### Given information
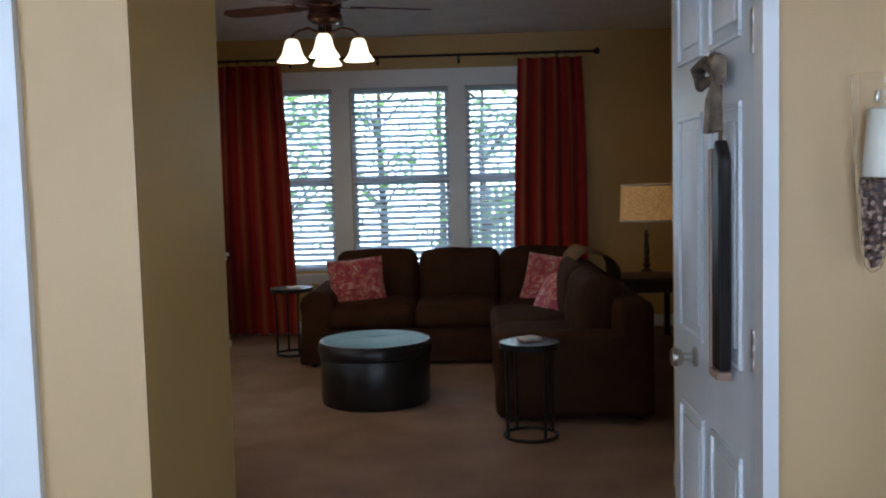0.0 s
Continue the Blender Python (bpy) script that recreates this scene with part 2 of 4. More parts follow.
SILVER = mat("silver_plastic", (0.42, 0.42, 0.43), 0.35, metal=0.5, scale=20)
PLATE = mat("white_plate_plastic", (0.72, 0.72, 0.72), 0.4, scale=20)
CHROME = mat("satin_nickel", (0.55, 0.52, 0.47), 0.28, metal=1.0, scale=30)
WAX = mat("ivory_wax", (0.78, 0.73, 0.60), 0.45, scale=14)
PINKWAX = mat("salmon_wax", (0.60, 0.26, 0.17), 0.5, colour2=(0.50, 0.20, 0.125), scale=24, bump=0.15)
STONES = mat("river_stones", (0.30, 0.19, 0.14), 0.5, colour2=(0.10, 0.06, 0.05), scale=3, vary=0.5)
PLASTER = mat("ivory_urn", (0.70, 0.64, 0.53), 0.6, colour2=(0.58, 0.51, 0.40), scale=16, bump=0.2)
LEAF = mat("boxwood_leaf", (0.045, 0.085, 0.028), 0.55, colour2=(0.018, 0.040, 0.014), scale=30)
STEM = mat("brown_stem", (0.12, 0.07, 0.04), 0.8, scale=30)
PAPER = mat("white_paper", (0.74, 0.74, 0.73), 0.8, scale=20)
RIBBON = mat("printed_ribbon", (0.30, 0.22, 0.15), 0.8, colour2=(0.03, 0.022, 0.02), scale=16)
TANEDGE = mat("tan_board_edge", (0.34, 0.23, 0.17), 0.7, colour2=(0.25, 0.16, 0.115), scale=9, stretch=(1, 1, 0.2))
CREAMCURTAIN = striped("cream_curtain", ((0.62, 0.55, 0.44), (0.58, 0.50, 0.40), (0.64, 0.56, 0.46)), 0.3)
SHEER = mat("white_sheer", (0.80, 0.80, 0.79), 0.9, scale=8, trans=0.0)
TAUPE = mat("taupe_fold_shade_and_wall", (0.36, 0.30, 0.26), 0.9, scale=12, bump=0.3)
GREYCLOTH = mat("grey_chair_cloth", (0.085, 0.10, 0.12), 0.9, scale=14, bump=0.3, sheen=0.3)
GRASS = mat("lawn", (0.085, 0.15, 0.04), 0.95, colour2=(0.05, 0.10, 0.025), scale=1.5, bump=0.8, bump_scale=40)
TREELEAF = mat("tree_leaf", (0.16, 0.31, 0.07), 0.7, colour2=(0.11, 0.23, 0.05), scale=3)
BARK = mat("bark", (0.24, 0.20, 0.17), 0.95, scale=12, bump=0.8, bump_scale=20)
FENCE = mat("fence_boards", (0.66, 0.66, 0.64), 0.8, colour2=(0.58, 0.58, 0.56), scale=6)
CORD = mat("brown_cord", (0.03, 0.022, 0.018), 0.6)
FANGLASS = glow("lit_fan_glass", (1.0, 0.80, 0.50), 3.6, (0.85, 0.78, 0.62))
SHADE1 = glow("lit_rust_shade", (1.0, 0.36, 0.13), 0.36, (0.34, 0.15, 0.07), weave=60)
SHADE2 = glow("lit_burlap_shade", (1.0, 0.50, 0.16), 0.8, (0.30, 0.21, 0.11), weave=120)
BAND = mat("brown_burlap_band", (0.20, 0.12, 0.075), 0.9, scale=60, bump=0.3)
SHADE3 = glow("lit_linen_shade", (1.0, 0.52, 0.15), 0.40, (0.36, 0.24, 0.10), weave=60)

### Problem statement
Make an exact copy of the data above, pictures excluded.

### Correct output
0.0 s
Continue the Blender Python (bpy) script that recreates this scene with part 2 of 4. More parts follow.
SILVER = mat("silver_plastic", (0.42, 0.42, 0.43), 0.35, metal=0.5, scale=20)
PLATE = mat("white_plate_plastic", (0.72, 0.72, 0.72), 0.4, scale=20)
CHROME = mat("satin_nickel", (0.55, 0.52, 0.47), 0.28, metal=1.0, scale=30)
WAX = mat("ivory_wax", (0.78, 0.73, 0.60), 0.45, scale=14)
PINKWAX = mat("salmon_wax", (0.60, 0.26, 0.17), 0.5, colour2=(0.50, 0.20, 0.125), scale=24, bump=0.15)
STONES = mat("river_stones", (0.30, 0.19, 0.14), 0.5, colour2=(0.10, 0.06, 0.05), scale=3, vary=0.5)
PLASTER = mat("ivory_urn", (0.70, 0.64, 0.53), 0.6, colour2=(0.58, 0.51, 0.40), scale=16, bump=0.2)
LEAF = mat("boxwood_leaf", (0.045, 0.085, 0.028), 0.55, colour2=(0.018, 0.040, 0.014), scale=30)
STEM = mat("brown_stem", (0.12, 0.07, 0.04), 0.8, scale=30)
PAPER = mat("white_paper", (0.74, 0.74, 0.73), 0.8, scale=20)
RIBBON = mat("printed_ribbon", (0.30, 0.22, 0.15), 0.8, colour2=(0.03, 0.022, 0.02), scale=16)
TANEDGE = mat("tan_board_edge", (0.34, 0.23, 0.17), 0.7, colour2=(0.25, 0.16, 0.115), scale=9, stretch=(1, 1, 0.2))
CREAMCURTAIN = striped("cream_curtain", ((0.62, 0.55, 0.44), (0.58, 0.50, 0.40), (0.64, 0.56, 0.46)), 0.3)
SHEER = mat("white_sheer", (0.80, 0.80, 0.79), 0.9, scale=8, trans=0.0)
TAUPE = mat("taupe_fold_shade_and_wall", (0.36, 0.30, 0.26), 0.9, scale=12, bump=0.3)
GREYCLOTH = mat("grey_chair_cloth", (0.085, 0.10, 0.12), 0.9, scale=14, bump=0.3, sheen=0.3)
GRASS = mat("lawn", (0.085, 0.15, 0.04), 0.95, colour2=(0.05, 0.10, 0.025), scale=1.5, bump=0.8, bump_scale=40)
TREELEAF = mat("tree_leaf", (0.16, 0.31, 0.07), 0.7, colour2=(0.11, 0.23, 0.05), scale=3)
BARK = mat("bark", (0.24, 0.20, 0.17), 0.95, scale=12, bump=0.8, bump_scale=20)
FENCE = mat("fence_boards", (0.66, 0.66, 0.64), 0.8, colour2=(0.58, 0.58, 0.56), scale=6)
CORD = mat("brown_cord", (0.03, 0.022, 0.018), 0.6)
FANGLASS = glow("lit_fan_glass", (1.0, 0.80, 0.50), 3.6, (0.85, 0.78, 0.62))
SHADE1 = glow("lit_rust_shade", (1.0, 0.36, 0.13), 0.36, (0.34, 0.15, 0.07), weave=60)
SHADE2 = glow("lit_burlap_shade", (1.0, 0.50, 0.16), 0.8, (0.30, 0.21, 0.11), weave=120)
BAND = mat("brown_burlap_band", (0.20, 0.12, 0.075), 0.9, scale=60, bump=0.3)
SHADE3 = glow("lit_linen_shade", (1.0, 0.52, 0.15), 0.40, (0.36, 0.24, 0.10), weave=60)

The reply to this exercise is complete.